Required work – For the data that follows, report how many lines contain the word "curve", and nothing else.
★ ★ ★ ★ ★
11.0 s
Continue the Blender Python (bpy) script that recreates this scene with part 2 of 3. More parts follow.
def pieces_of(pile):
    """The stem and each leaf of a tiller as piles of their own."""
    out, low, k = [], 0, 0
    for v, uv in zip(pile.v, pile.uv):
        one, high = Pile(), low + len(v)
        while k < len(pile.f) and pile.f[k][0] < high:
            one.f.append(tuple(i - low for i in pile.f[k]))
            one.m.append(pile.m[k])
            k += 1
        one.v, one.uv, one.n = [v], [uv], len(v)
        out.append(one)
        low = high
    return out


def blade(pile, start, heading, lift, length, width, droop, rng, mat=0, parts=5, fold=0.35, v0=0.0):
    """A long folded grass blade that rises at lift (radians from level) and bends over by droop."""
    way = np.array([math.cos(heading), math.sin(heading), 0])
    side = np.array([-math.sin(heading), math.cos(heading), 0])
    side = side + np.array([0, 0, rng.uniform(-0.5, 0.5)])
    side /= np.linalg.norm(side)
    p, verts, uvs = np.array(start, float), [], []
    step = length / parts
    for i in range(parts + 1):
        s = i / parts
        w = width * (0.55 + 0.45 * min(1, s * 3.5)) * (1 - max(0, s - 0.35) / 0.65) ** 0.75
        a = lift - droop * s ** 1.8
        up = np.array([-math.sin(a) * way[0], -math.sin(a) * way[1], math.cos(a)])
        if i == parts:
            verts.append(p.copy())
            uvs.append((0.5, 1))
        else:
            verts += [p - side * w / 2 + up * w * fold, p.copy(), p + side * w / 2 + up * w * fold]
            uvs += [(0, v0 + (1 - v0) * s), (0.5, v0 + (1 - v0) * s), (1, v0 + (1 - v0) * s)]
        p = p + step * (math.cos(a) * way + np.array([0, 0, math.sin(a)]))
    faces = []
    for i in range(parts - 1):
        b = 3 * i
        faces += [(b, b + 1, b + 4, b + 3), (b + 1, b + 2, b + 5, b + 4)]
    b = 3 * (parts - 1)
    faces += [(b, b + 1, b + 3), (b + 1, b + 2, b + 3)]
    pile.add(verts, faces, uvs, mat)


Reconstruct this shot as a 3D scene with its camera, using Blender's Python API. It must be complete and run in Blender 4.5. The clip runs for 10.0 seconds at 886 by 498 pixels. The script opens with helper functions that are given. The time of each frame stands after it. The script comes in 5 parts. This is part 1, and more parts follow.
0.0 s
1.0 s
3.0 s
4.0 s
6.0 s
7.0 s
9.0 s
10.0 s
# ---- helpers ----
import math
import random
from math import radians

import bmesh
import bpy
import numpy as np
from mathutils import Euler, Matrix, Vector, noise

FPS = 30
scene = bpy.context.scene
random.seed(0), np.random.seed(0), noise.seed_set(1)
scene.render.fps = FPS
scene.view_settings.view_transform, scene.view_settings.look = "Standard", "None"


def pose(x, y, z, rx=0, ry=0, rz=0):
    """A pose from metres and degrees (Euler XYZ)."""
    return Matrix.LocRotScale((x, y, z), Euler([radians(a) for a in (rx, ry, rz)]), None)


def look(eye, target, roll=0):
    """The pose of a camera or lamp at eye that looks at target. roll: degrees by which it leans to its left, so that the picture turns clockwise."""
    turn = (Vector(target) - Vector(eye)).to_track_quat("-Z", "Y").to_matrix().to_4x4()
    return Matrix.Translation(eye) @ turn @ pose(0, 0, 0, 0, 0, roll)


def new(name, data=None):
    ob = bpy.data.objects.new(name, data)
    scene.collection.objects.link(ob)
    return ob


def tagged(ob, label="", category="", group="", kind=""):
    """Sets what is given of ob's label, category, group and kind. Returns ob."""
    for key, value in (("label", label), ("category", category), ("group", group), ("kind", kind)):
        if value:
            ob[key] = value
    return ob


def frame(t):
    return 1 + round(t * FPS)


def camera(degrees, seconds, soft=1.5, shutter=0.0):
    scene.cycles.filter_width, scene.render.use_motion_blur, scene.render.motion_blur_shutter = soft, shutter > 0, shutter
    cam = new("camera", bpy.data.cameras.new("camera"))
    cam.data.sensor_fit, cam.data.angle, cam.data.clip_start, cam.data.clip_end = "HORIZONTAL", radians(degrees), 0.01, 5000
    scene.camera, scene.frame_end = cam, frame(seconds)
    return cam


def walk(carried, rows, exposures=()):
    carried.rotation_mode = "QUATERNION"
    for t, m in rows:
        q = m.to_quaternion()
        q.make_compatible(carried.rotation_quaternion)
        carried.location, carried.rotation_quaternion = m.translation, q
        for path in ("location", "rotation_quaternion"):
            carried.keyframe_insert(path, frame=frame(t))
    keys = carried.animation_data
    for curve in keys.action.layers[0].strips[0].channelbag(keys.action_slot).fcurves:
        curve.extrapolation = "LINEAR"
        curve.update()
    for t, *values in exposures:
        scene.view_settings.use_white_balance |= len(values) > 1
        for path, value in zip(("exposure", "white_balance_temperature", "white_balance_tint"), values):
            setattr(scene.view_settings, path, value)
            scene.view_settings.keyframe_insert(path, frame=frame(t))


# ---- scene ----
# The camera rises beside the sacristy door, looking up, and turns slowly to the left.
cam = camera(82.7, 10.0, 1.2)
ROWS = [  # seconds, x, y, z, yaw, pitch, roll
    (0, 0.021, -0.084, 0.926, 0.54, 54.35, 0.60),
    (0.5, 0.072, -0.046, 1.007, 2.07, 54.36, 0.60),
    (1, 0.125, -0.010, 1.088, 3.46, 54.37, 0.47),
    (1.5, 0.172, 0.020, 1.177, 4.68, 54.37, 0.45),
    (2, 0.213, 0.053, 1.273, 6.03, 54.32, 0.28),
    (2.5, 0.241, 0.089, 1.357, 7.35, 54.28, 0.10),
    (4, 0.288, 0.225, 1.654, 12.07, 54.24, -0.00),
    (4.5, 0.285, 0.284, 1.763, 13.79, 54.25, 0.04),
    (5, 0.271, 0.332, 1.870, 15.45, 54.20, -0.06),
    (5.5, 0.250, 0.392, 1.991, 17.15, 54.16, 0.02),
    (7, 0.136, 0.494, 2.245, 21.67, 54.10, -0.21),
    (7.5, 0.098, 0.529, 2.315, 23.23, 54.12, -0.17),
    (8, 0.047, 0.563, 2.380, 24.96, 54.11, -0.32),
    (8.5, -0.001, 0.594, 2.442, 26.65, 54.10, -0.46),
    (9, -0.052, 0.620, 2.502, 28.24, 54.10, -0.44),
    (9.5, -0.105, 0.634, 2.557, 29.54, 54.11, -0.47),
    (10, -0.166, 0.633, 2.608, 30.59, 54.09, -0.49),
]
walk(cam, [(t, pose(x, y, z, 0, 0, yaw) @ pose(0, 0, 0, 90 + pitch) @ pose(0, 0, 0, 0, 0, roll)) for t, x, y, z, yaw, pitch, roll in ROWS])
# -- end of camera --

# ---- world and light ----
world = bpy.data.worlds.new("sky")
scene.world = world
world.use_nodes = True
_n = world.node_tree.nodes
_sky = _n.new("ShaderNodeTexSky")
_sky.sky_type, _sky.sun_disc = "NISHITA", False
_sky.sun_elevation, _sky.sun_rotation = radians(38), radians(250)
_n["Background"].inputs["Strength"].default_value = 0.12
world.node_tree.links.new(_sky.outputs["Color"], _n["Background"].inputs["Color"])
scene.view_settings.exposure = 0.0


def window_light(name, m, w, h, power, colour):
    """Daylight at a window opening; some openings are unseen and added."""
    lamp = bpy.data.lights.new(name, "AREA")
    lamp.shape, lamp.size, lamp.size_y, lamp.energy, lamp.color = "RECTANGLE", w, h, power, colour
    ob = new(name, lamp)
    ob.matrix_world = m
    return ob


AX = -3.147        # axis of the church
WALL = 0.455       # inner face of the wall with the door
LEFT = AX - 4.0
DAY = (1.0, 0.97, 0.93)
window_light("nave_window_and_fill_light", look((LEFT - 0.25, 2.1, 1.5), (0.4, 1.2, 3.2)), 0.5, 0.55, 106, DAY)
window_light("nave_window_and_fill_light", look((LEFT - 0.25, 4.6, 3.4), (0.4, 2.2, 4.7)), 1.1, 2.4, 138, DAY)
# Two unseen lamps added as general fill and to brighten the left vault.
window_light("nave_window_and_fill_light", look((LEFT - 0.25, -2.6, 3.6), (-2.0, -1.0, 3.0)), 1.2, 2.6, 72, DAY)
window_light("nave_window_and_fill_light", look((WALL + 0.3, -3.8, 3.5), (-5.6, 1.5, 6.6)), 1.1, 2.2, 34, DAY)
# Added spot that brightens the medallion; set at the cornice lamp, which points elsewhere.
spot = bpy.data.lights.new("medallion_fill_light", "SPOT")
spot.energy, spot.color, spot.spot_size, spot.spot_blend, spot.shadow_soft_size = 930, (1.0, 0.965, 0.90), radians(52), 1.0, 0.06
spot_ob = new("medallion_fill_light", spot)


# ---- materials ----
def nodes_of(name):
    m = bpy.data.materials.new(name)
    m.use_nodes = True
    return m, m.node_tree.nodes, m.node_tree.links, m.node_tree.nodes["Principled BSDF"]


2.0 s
★ ★ ★ ★ ★
Finished task – 3